TIF Protest in Chicago

Chicago Sun-Times: “Anti-TIF marchers demand $4M from N. Side auto dealer”:

About 150 teachers, parents and activists marched into the Grossinger City Autoplex and demanded a check for $4 million Saturday.

That would be the “TIF” money — protestors called it “The Mayor’s Slush Fund” — diverted from the public schools and given to developers such as those who built the autoplex.
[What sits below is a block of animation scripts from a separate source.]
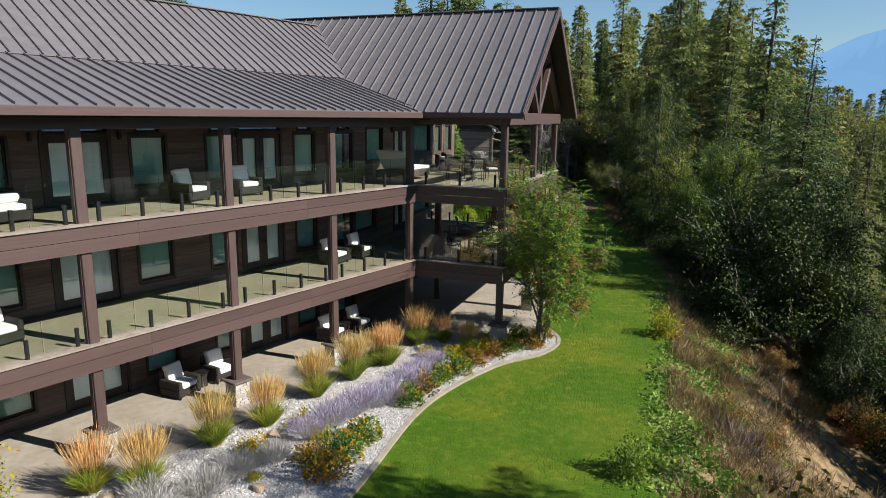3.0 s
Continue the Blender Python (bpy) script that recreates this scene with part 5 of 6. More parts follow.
# wall lamps by the doors
for frm, w, ls in ((FB, 3.5, [(u, z) for z in (DK + 1.95, UP + 1.95) for u in (0.4, 6.95, 2.85)]), (FA, 7.2, [(5.85, 5.2), (8.95, 5.2)]), (FC, 7.1, [(5.15, 8.05), (7.65, 8.05)])):
    for u, z in ls:
        t = thing("wall_lamp", "small black cylinder wall lamp, unlit", "lamp", frm @ pose(u, w - 0.09, z), "wall lamps")
        bm = bmesh.new()
        tube(bm, [(0, 0, -0.12), (0, 0, 0.12)], [0.055, 0.055], 10)
        part("body", bm, M["black"], t)
        part("bracket", box_mesh("bracket", -0.04, 0.04, 0.03, 0.09, -0.05, 0.05, M["black"]), None, t)

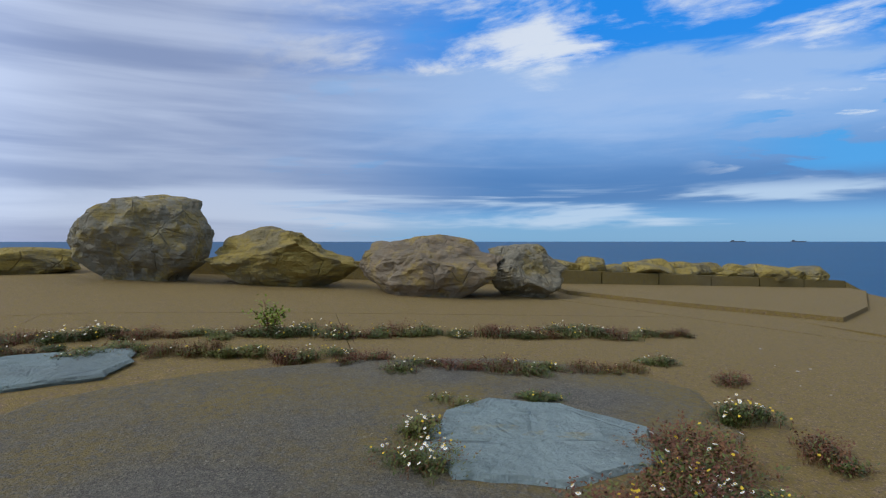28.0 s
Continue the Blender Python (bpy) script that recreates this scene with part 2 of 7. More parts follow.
def rock_mesh(name, seed, sx, sy, sz, material, facets=9, detail=0.06, levels=2, lo=0.55, hi=0.85):
    """An angular stone: an icosphere cut by random planes, then roughened."""
    rnd = random.Random(seed)
    bm = bmesh.new()
    bmesh.ops.create_icosphere(bm, subdivisions=levels + 1, radius=1.0)
    planes = []
    for _ in range(facets):
        d = Vector((rnd.gauss(0, 1), rnd.gauss(0, 1), rnd.gauss(0, 0.8))).normalized()
        planes.append((d, rnd.uniform(lo, hi)))
    off = Vector((seed * 3.1, 0, 0))
    for v in bm.verts:
        for d, h in planes:
            k = v.co.dot(d)
            if k > h:
                v.co -= d * (k - h)
        v.co += v.co.normalized() * detail * noise.noise(v.co * 2.5 + off)
        v.co += v.co.normalized() * detail * 0.5 * noise.noise(v.co * 6 + off * 0.5)
        v.co += v.co.normalized() * detail * 0.3 * noise.noise(v.co * 14 + off * 0.7)
        v.co = Vector((v.co.x * sx, v.co.y * sy, v.co.z * sz))
    low = min(v.co.z for v in bm.verts)
    for v in bm.verts:
        v.co.z -= low
    return link(name, bm, material)


def slate_mesh(name, seed, material):
    """A block of slate: an uneven outline in thin stepped layers."""
    rnd = random.Random(seed)
    n = rnd.randint(6, 8)
    rad = [rnd.uniform(0.62, 1.08) for _ in range(n)]
    vs, fs, z = [], [], 0.0
    tilt = rnd.gauss(0, 0.16)
    for lay in range(rnd.randint(1, 3)):
        k = len(vs)
        th = rnd.uniform(0.08, 0.22)
        ox, oy, sc = rnd.gauss(0, 0.05), rnd.gauss(0, 0.05), rnd.uniform(0.82, 1.0) * (1 - 0.14 * lay)
        for zz, s2 in ((z - 0.01, 0.97), (z + th, sc)):
            for i in range(n):
                a = math.tau * (i + 0.3 * rad[i]) / n
                q = rad[i] * s2 * rnd.uniform(0.93, 1.04)
                x, y = q * math.cos(a) + ox, 0.66 * q * math.sin(a) + oy
                vs.append((x, y, zz + tilt * x + rnd.uniform(-0.012, 0.012)))
        for i in range(n):
            j = (i + 1) % n
            fs.append((k + i, k + j, k + n + j, k + n + i))
        fs.append(tuple(range(k + n, k + 2 * n)))
        z += th
    me = bpy.data.meshes.new(name)
    me.from_pydata(vs, [], fs)
    me.materials.append(material)
    return me


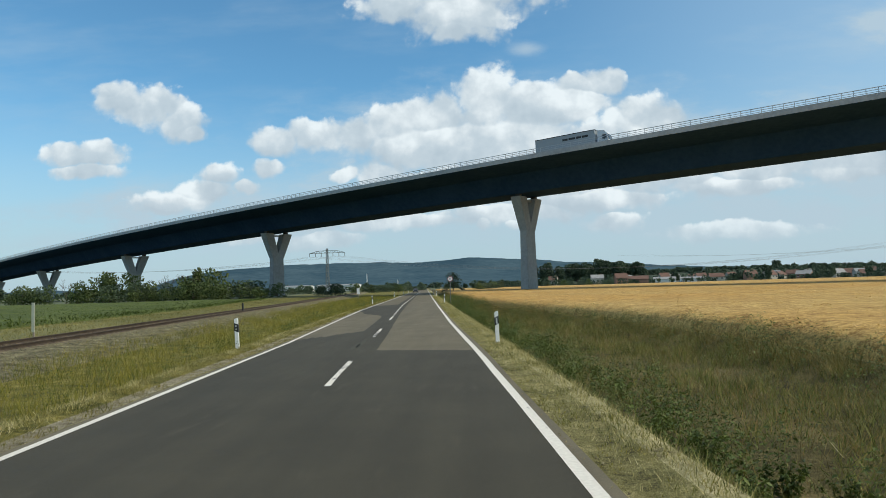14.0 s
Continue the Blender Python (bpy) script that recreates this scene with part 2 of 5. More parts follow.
def leafy(name, stops, patch=0.25, shine=0.3, rough=0.6):
    """Foliage: each blade its own tone out of the stops, drifting from patch to patch."""
    def build(nt, s):
        geo = nt.nodes.new("ShaderNodeNewGeometry")
        big = fuzz(nt, geo.outputs["Position"], patch, 3.0)
        f = calc(nt, "ADD", calc(nt, "MULTIPLY", geo.outputs["Random Per Island"], 0.55), calc(nt, "MULTIPLY", calc(nt, "SUBTRACT", big, 0.4), 1.6), clamp=True)
        ramp = nt.nodes.new("ShaderNodeValToRGB")
        link(nt, f, ramp.inputs[0])
        els = ramp.color_ramp.elements
        while len(els) < len(stops):
            els.new(0.5)
        for k, (at, col) in enumerate(stops):
            els[k].position, els[k].color = at, (*col, 1)
        link(nt, ramp.outputs[0], s.inputs["Base Color"])
        s.inputs["Roughness"].default_value = rough
        s.inputs["Specular IOR Level"].default_value = 0.25
        tr, mix, out = nt.nodes.new("ShaderNodeBsdfTranslucent"), nt.nodes.new("ShaderNodeMixShader"), nt.nodes["Material Output"]
        link(nt, ramp.outputs[0], tr.inputs[0])
        mix.inputs[0].default_value = shine
        link(nt, s.outputs[0], mix.inputs[1]), link(nt, tr.outputs[0], mix.inputs[2])
        link(nt, mix.outputs[0], out.inputs[0])
    return material(name, build)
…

“There’s a giant myth being spread all across this land … that local governments have no money, they need to take it out of the backs of teachers, take away their pensions,” Cook County Clerk David Orr told the cheering protestors. “Chicago ain’t broke. Chicago has put $2 billion tax dollars that the public doesn’t know about into these TIFs and there’s another $500 million being added every year. There needs to be a moratorium on these TIFs because there has been enormous abuse. They are supposed to go to blighted areas. It’s gone to Willis Towers. It’s gone to Grossinger. It’s gone to other major corporations. As we uncover the mayor’s slush fund, which this is, we’re going to discover that money can go to help the schools.”

The Daley administration argues that the public schools’ tax levy remains the same so money is not really diverted from education — the schools just reach deeper into homeowners’ pockets than they would without the TIFs. But if the city adopted the Chicago Teachers Union’s proposal to exempt schools from TIFs, it would immediately boost funding for schools by $250 million a year.

3 thoughts on “TIF Protest in Chicago”

  1. So let’s see, that’s three-quarters of a million from O’Leary’s and the same for Tapalaluna, $750K from Filo Spanito (oh wait, out of business), the same from Upper Deck (also out of business), three-quarters of a million a piece from Eduardo’s and the Hillside for those lovely outdoor cafes, a half-million from Megan Morrison (whoops, out of business), a half-million from Moxie, a dollar per magazine sold from Paperback Grotto, a million from the Chamber of Commerce (oh, wait, they hold those impartial political debates, so they get a pass), how about a dollar a ticket booked at the Egyptian Theater and a quarter per bon bon sold from the Confectionary, and maybe a flat half-million a piece from the other four bars and four restaurants downtown. All those second-hand shops? How about a quarter million a piece, sound fair?

    Looked at another way, we are scheduled to spend just shy of $11 million on “upgrading” just over 100 parking spots (and their surroundings), so that’s $100,000 per parking spot! Congratulations, you savvy people!

    While we wait for the enhanced property taxes to repay the TIF, that means the carrying costs are about $10,000 per parking spot a year or $30 a day (given Sunday is the lord’s day). Since only a fraction of the sales taxes comes back locally, along with all the restaurant and bar surcharges, that averages out for each parking spot needing to generate $1000 a day in sales. That’s just to stay even.

    Think that’s happening? Is downtown DeKalb generating $100,000 a day in sales above and beyond what it was doing before the renewal investment?

    But at least Castle Bank may eventually see some enhanced property values for its customers and whatever properties it holds in its own portfolio. So don’t feel sad for everyone!

    Good posting, Lynn. Keep shining a light to show DeKalb for what it is.

  2. Quick edit: I realize that a half-million is a lot for a bar or restaurant to rationalize forking over, so let’s put it in perspective: how about $5,000 per bar stool and $20,000 per restaurant table. Now you know what the renewal cost the taxpayers of the county (and the taxing bodies which would have gotten those funds).

    Suddenly those $6,000 Army toilets don’t sound so expensive!